TASK TO CARRY OUT:
In the listing below, find the line holding "import numpy as np" and the line holding "return Matrix.LocRotScale((x, y, z), Euler([radians(a)". Write out those two lines and all lines between, exactly, and nothing more.

DATA EXTRACT:
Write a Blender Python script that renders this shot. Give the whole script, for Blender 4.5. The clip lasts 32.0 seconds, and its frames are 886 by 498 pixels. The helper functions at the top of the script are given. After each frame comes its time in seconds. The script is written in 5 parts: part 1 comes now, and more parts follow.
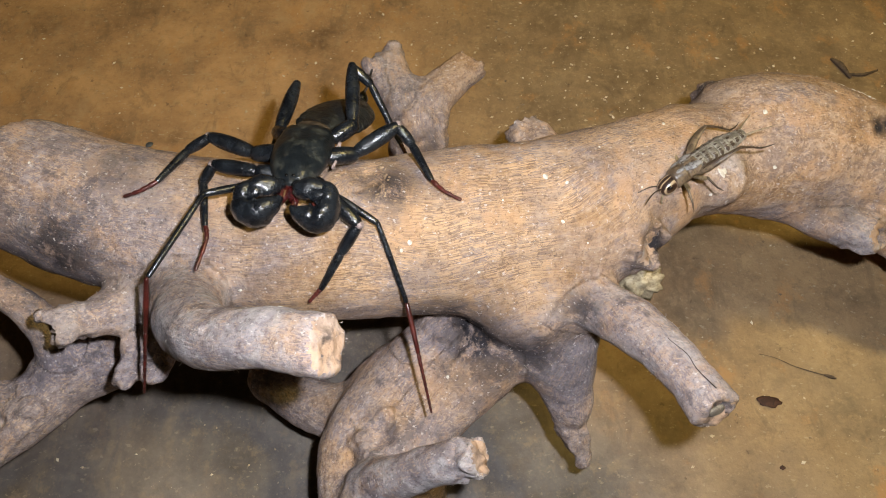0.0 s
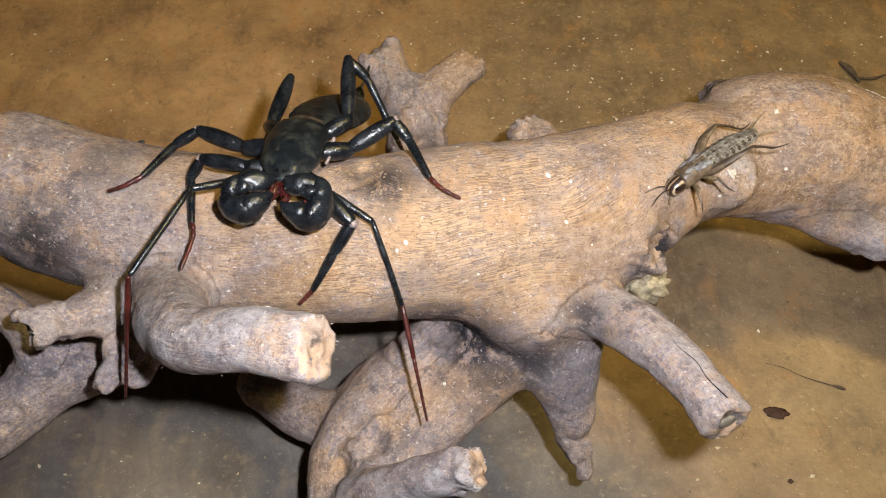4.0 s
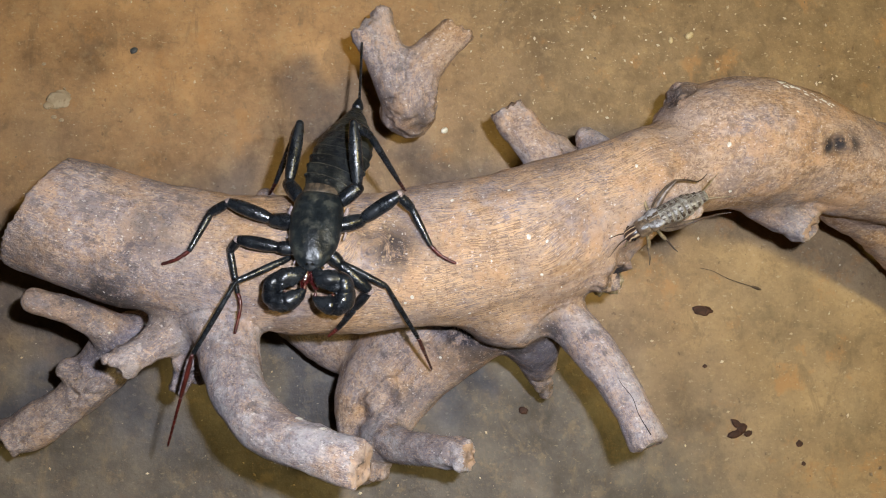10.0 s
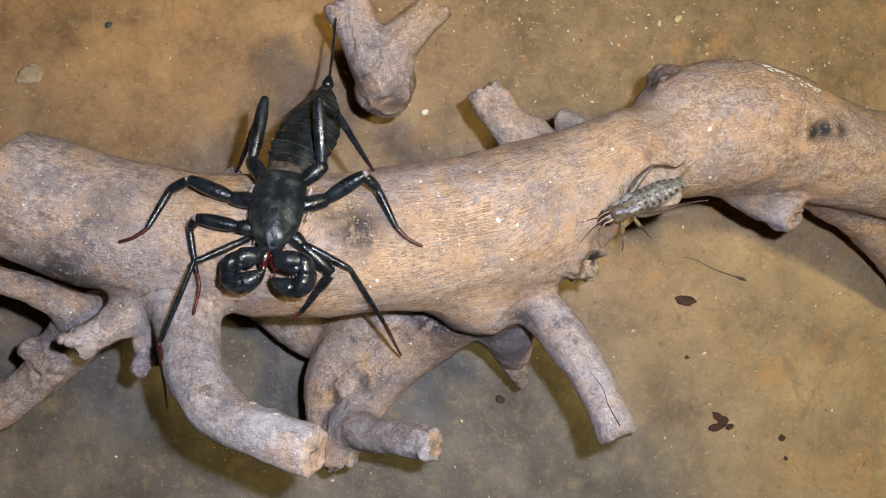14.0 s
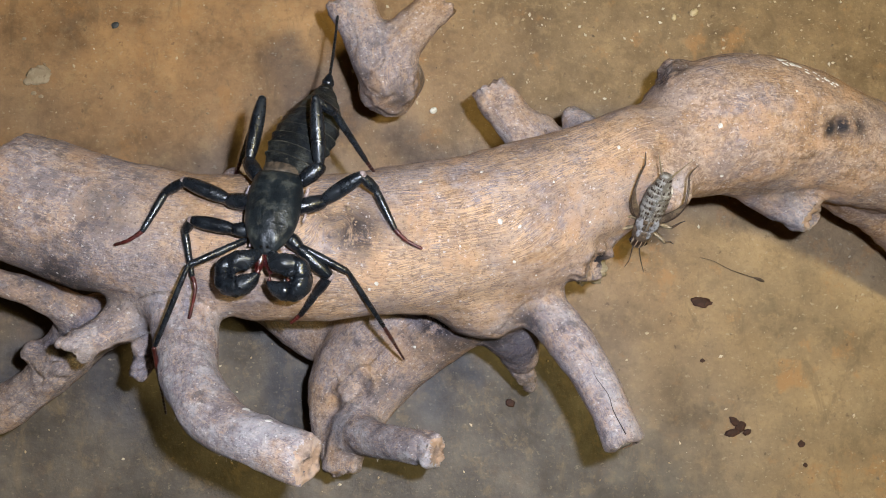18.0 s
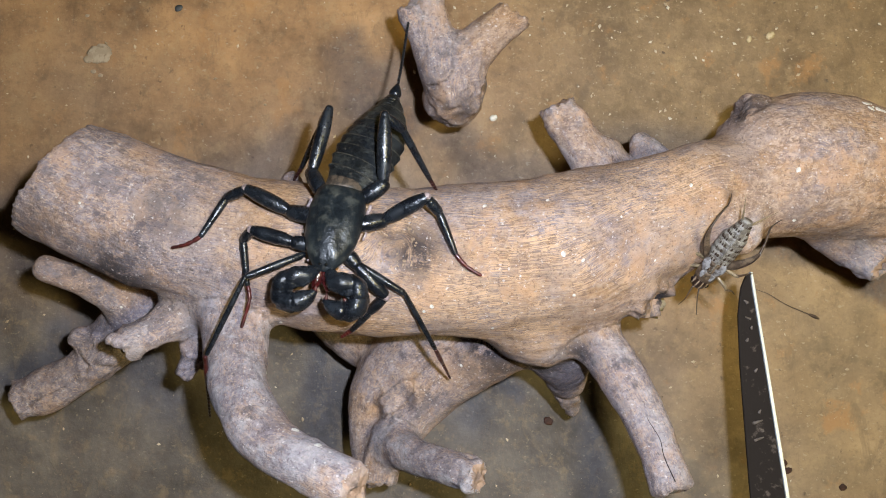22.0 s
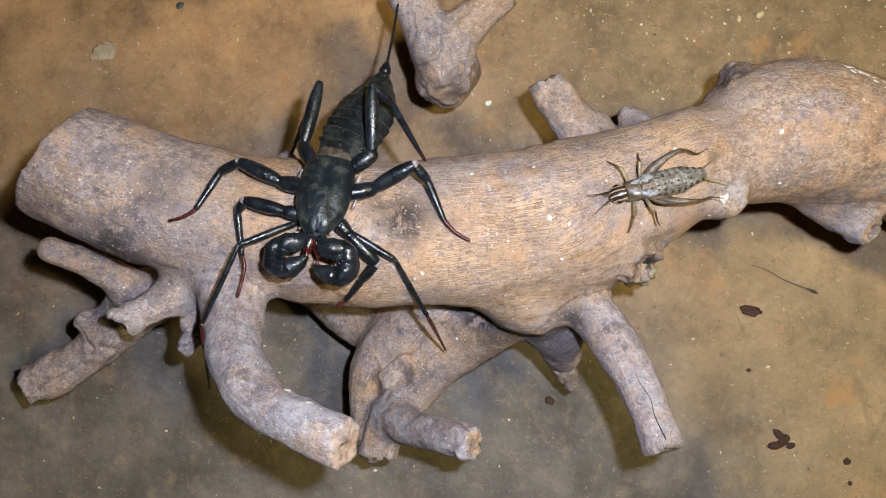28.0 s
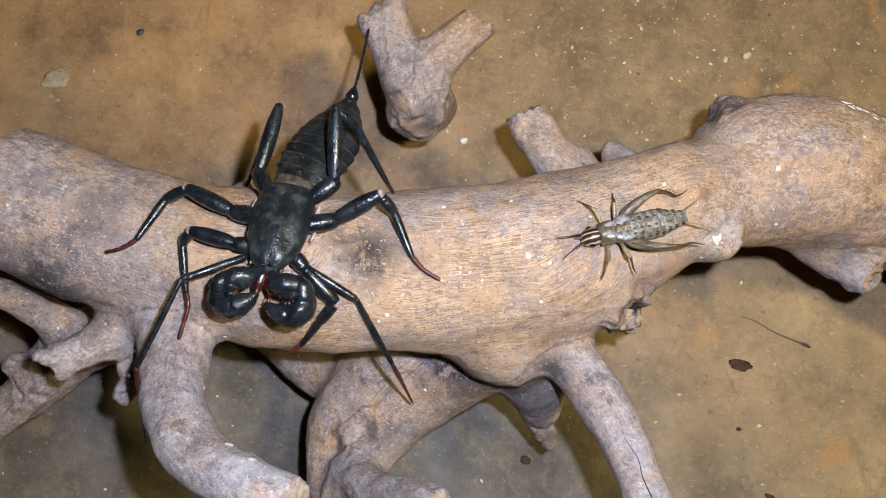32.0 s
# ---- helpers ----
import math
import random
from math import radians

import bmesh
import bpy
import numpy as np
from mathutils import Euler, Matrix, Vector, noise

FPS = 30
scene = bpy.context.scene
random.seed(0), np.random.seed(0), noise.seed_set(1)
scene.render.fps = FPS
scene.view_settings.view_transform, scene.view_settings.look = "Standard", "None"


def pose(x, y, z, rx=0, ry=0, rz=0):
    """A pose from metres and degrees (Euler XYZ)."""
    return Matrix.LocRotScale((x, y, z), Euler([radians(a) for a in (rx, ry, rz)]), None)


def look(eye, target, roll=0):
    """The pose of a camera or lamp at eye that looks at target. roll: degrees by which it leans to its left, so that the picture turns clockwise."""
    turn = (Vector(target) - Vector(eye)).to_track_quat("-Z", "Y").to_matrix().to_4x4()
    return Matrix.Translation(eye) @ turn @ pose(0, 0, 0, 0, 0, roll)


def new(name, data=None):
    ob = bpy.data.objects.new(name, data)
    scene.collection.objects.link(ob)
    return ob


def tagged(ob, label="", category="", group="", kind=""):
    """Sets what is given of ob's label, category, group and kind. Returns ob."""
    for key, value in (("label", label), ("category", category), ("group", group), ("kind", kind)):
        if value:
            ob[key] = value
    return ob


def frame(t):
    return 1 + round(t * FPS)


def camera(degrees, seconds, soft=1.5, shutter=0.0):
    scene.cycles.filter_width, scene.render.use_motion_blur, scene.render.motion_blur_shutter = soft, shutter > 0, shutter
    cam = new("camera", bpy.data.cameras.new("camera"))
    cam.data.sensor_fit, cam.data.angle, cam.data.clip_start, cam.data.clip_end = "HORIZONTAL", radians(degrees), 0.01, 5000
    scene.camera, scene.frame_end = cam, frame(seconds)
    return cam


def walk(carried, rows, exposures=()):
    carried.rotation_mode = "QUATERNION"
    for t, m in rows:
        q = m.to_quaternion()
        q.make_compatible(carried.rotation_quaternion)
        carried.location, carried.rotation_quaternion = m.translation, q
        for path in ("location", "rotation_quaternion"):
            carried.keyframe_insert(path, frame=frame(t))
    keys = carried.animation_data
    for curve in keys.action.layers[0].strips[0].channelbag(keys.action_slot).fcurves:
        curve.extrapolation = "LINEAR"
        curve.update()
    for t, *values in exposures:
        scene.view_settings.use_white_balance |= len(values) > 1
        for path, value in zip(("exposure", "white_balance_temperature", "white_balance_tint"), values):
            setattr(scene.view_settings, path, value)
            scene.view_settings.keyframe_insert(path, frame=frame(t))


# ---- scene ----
cam = camera(56.2, 32.0, soft=1.0)
PATH = [  # seconds, eye, turns about x, y, z
    (0, 0.00128, 0.00078, 0.20384, 30.052, 0.249, -0.210),
    (0.5, 0.00160, 0.00028, 0.20333, 30.093, 0.311, -0.273),
    (1, 0.00141, 0.00065, 0.20227, 30.270, 0.147, -0.363),
    (1.5, 0.00206, 0.00208, 0.20004, 30.582, -0.009, -0.423),
    (2, 0.00197, 0.00230, 0.20037, 30.648, 0.044, -0.226),
    (2.5, 0.00094, 0.00177, 0.20055, 30.724, 0.027, 0.250),
    (4.5, 0.00204, 0.00332, 0.19689, 30.596, -0.300, 0.146),
    (5, 0.00318, 0.00342, 0.19727, 30.771, -0.496, 0.083),
    (5.5, 0.00352, 0.00287, 0.19796, 31.000, -0.344, 0.082),
    (6, 0.00020, -0.00846, 0.20658, 30.937, 0.124, 0.831),
    (6.5, -0.00248, 0.00926, 0.21742, 26.739, 0.469, 1.463),
    (7, -0.00836, 0.03916, 0.23266, 16.086, 0.203, 0.600),
    (7.5, -0.00551, 0.06699, 0.24904, 8.395, -0.250, -0.768),
    (8, -0.00607, 0.07819, 0.24967, 5.714, -1.030, -0.901),
    (8.5, -0.00707, 0.07650, 0.24692, 4.796, -1.897, -1.010),
    (9, -0.00807, 0.07479, 0.25013, 4.535, -2.424, -1.101),
    (9.5, -0.00762, 0.07261, 0.25292, 4.854, -2.444, -1.064),
    (10, -0.00527, 0.07210, 0.25243, 4.829, -2.182, -1.158),
    (10.5, -0.00553, 0.07233, 0.24930, 4.683, -1.792, -0.986),
    (11, -0.00582, 0.07209, 0.25097, 4.662, -1.541, -0.680),
    (11.5, -0.00610, 0.07132, 0.25261, 4.786, -1.395, -0.521),
    (12, -0.00633, 0.07161, 0.25307, 4.773, -1.339, -0.438),
    (12.5, -0.00525, 0.07141, 0.25079, 4.476, -1.518, -0.428),
    (13, -0.00285, 0.07089, 0.24924, 4.054, -1.914, -0.387),
    (13.5, 0.00140, 0.07094, 0.24765, 4.010, -2.055, -0.285),
    (15.5, 0.00355, 0.07209, 0.24687, 4.066, -1.415, -0.079),
    (16, 0.00367, 0.07149, 0.24688, 4.039, -1.284, -0.025),
    (16.5, 0.00253, 0.07322, 0.24472, 4.160, -1.041, 0.277),
    (17, 0.00541, 0.07175, 0.24449, 4.225, -0.832, 0.209),
    (17.5, 0.00802, 0.07238, 0.24246, 3.970, -0.370, -0.014),
    (18, 0.00818, 0.07240, 0.24309, 3.853, -0.099, -0.180),
    (18.5, 0.01088, 0.07225, 0.24075, 3.608, 0.080, -0.385),
    (19, 0.00885, 0.07374, 0.24110, 3.501, 0.085, -0.068),
    (19.5, 0.01038, 0.07607, 0.24076, 3.519, 0.423, 0.865),
    (20, 0.00744, 0.07673, 0.24141, 2.882, 1.071, 2.803),
    (20.5, 0.00173, 0.08377, 0.23906, 1.854, 1.165, 4.717),
    (21, 0.00258, 0.08255, 0.23910, 1.666, 1.287, 4.521),
    (21.5, 0.00157, 0.08277, 0.24121, 1.900, 1.418, 4.327),
    (22, 0.00124, 0.08265, 0.24020, 2.083, 1.536, 4.303),
    (22.5, 0.00168, 0.08217, 0.23922, 2.080, 1.668, 4.311),
    (23, 0.00092, 0.08120, 0.23871, 2.063, 1.779, 4.347),
    (23.5, 0.00120, 0.08018, 0.24022, 2.131, 1.868, 4.289),
    (24, 0.00217, 0.07967, 0.24176, 2.243, 1.967, 4.225),
    (24.5, 0.00176, 0.08006, 0.24110, 2.259, 2.025, 4.246),
    (25, 0.00248, 0.07935, 0.24002, 2.311, 2.075, 4.124),
    (25.5, 0.00374, 0.07815, 0.24001, 2.399, 2.177, 3.975),
    (27.5, 0.00363, 0.07520, 0.24172, 2.652, 2.313, 3.624),
    (28, 0.00796, 0.07230, 0.24291, 3.419, 2.908, 3.098),
    (28.5, 0.00973, 0.07031, 0.24026, 4.842, 3.364, 3.211),
    (29, 0.01024, 0.07184, 0.23824, 5.746, 2.977, 4.226),
    (29.5, 0.00628, 0.07034, 0.23735, 6.125, 2.160, 4.739),
    (30, 0.00735, 0.06903, 0.23883, 6.247, 1.532, 4.300),
    (30.5, 0.00876, 0.06766, 0.24058, 6.519, 1.340, 3.968),
    (31, 0.00981, 0.06985, 0.23587, 6.685, 1.385, 3.893),
    (31.5, 0.00926, 0.07024, 0.22796, 6.784, 1.242, 3.889),
    (32, 0.00890, 0.07037, 0.22702, 7.307, 1.203, 3.915),
]
walk(cam, [(t, pose(*row)) for t, *row in PATH], exposures=[(0, -0.22, 7250, 10), (6, -0.2, 7250, 10), (7.3, 0.0, 7050, 10), (9, 0.02, 6700, 10), (12.5, 0.0, 6350, 10), (19, -0.06, 6250, 10), (27.5, -0.03, 6200, 10), (31, -0.06, 6200, 10), (32, -0.14, 6200, 10)])

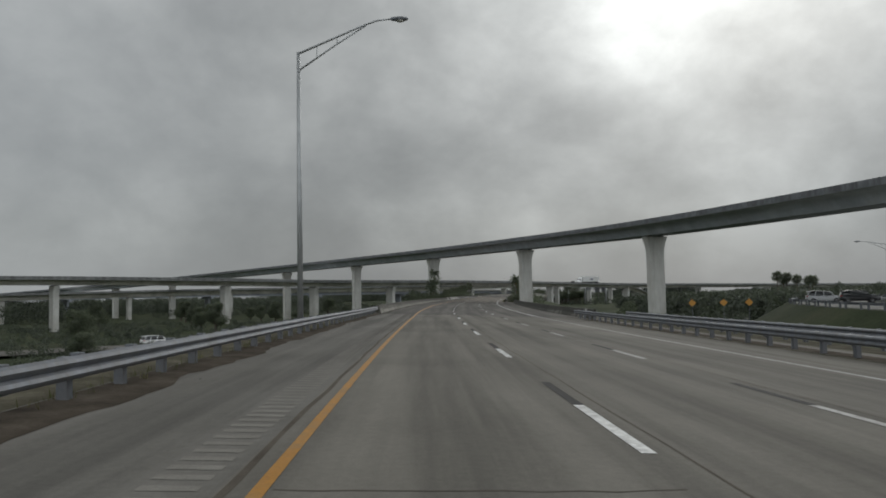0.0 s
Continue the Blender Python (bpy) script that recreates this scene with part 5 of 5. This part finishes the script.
def lorry(label, paint, trailer):
    """A tractor with a box trailer, nose to +x."""
    t = thing("articulated_lorry", label, "truck")
    bm = bmesh.new()
    box(bm, -13.2, -0.2, -1.28, 1.28, 1.25, 4.05, 0.04)
    part("trailer_box", bm, trailer, t)
    bm = bmesh.new()
    for x in (-12.0, -9.0, -6.0, -3.0):
        box(bm, x - 0.03, x + 0.03, -1.30, 1.30, 1.3, 4.0)
    part("trailer_ribs", bm, trailer, t)
    secs = [(0.3, 1.22, 1.2, 0.7, 3.7), (1.4, 1.22, 1.15, 0.7, 3.3), (2.0, 1.2, 1.0, 0.7, 2.6), (2.5, 1.15, 0.95, 0.7, 2.0), (3.9, 1.05, 0.85, 0.65, 1.7)]
    v, f = ring_car(secs)
    child("cab", mesh("cab", v, f, paint, smooth=True), t)
    bm = bmesh.new()
    box(bm, 1.45, 2.1, -1.16, 1.16, 2.05, 2.75, 0.05)
    part("cab_window", bm, GLASS_DARK, t)
    bm = bmesh.new()
    box(bm, -13.0, 3.2, -0.45, 0.45, 0.75, 1.2)
    part("chassis", bm, TRIM, t)
    for x in (3.1, 0.6, -0.7, -11.2, -12.4):
        for sy in (-1, 1):
            wheel(t, x, sy * 1.02, 0.5, 0.45)
    bm = bmesh.new()
    for sy in (-1.292, 1.292):
        box(bm, -8.2, -5.6, sy - 0.004, sy + 0.004, 2.3, 2.85)
    part("side_mark", bm, BLUE_MARK, t, "faded blue mark on the trailer side")
    return t


def on_deck(ob, ramp, near, depth, side, back=False):
    c = curve_through(ramp, 2.0)
    i = min(range(1, len(c) - 1), key=lambda k: (c[k].xy - Vector(near)).length)
    d = (c[i + 1] - c[i - 1])
    a = math.degrees(math.atan2(d.y, d.x)) + (180 if back else 0)
    n = Vector((d.y, -d.x)).normalized() * side
    ob.matrix_basis = pose(c[i].x + n.x, c[i].y + n.y, c[i].z + depth, 0, 0, a)


on_deck(lorry("white articulated lorry on the flyover", WHITE_PAINT, plain("white_trailer", (0.62, 0.62, 0.61), 0.5)), RAMP_B, (88, 404), 1.66, 1.2, True)
on_deck(suv("dark pickup-like car on the curved flyover", BLACK_PAINT), RAMP_C, (118, 575), 2.54, 1.5)
on_road(lorry("dark lorry far ahead in the middle lane", DARK_PAINT, plain("grey_trailer", (0.12, 0.12, 0.125), 0.5)), 1176, 3.95)


# ---- lower road ----
def lower_road():
    pts = [spot(s, d, flat=True) for s, d in ((-40, -190), (40, -118), (90, -78), (128, -48), (158, -16), (178, 20), (205, 70), (240, 140), (300, 230))]
    c = [Vector((p.x, p.y, 0)) for p in curve_through([(p.x, p.y, 0) for p in pts], 6.0)]
    v, f = [], []
    for p, r, d in frames_of(c):
        for x in (-6, 6):
            q = p + r * x
            v.append((q.x, q.y, ground_at(q.x, q.y) + 0.45))
    f = [(2 * i, 2 * i + 1, 2 * i + 3, 2 * i + 2) for i in range(len(c) - 1)]
    ob = new("lower_road", mesh("lower_road", v, f, SHOULDER))
    tagged(ob, "grey road crossing below the bridge", "road", kind="structure")
    car = suv("white car on the lower road", WHITE_PAINT)
    p = spot(126, -49, flat=True)
    car.matrix_basis = pose(p.x, p.y, ground_at(p.x, p.y) + 0.48, 0, 0, 40)


lower_road()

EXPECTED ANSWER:
import numpy as np
from mathutils import Euler, Matrix, Vector, noise

FPS = 30
scene = bpy.context.scene
random.seed(0), np.random.seed(0), noise.seed_set(1)
scene.render.fps = FPS
scene.view_settings.view_transform, scene.view_settings.look = "Standard", "None"


def pose(x, y, z, rx=0, ry=0, rz=0):
    """A pose from metres and degrees (Euler XYZ)."""
    return Matrix.LocRotScale((x, y, z), Euler([radians(a) for a in (rx, ry, rz)]), None)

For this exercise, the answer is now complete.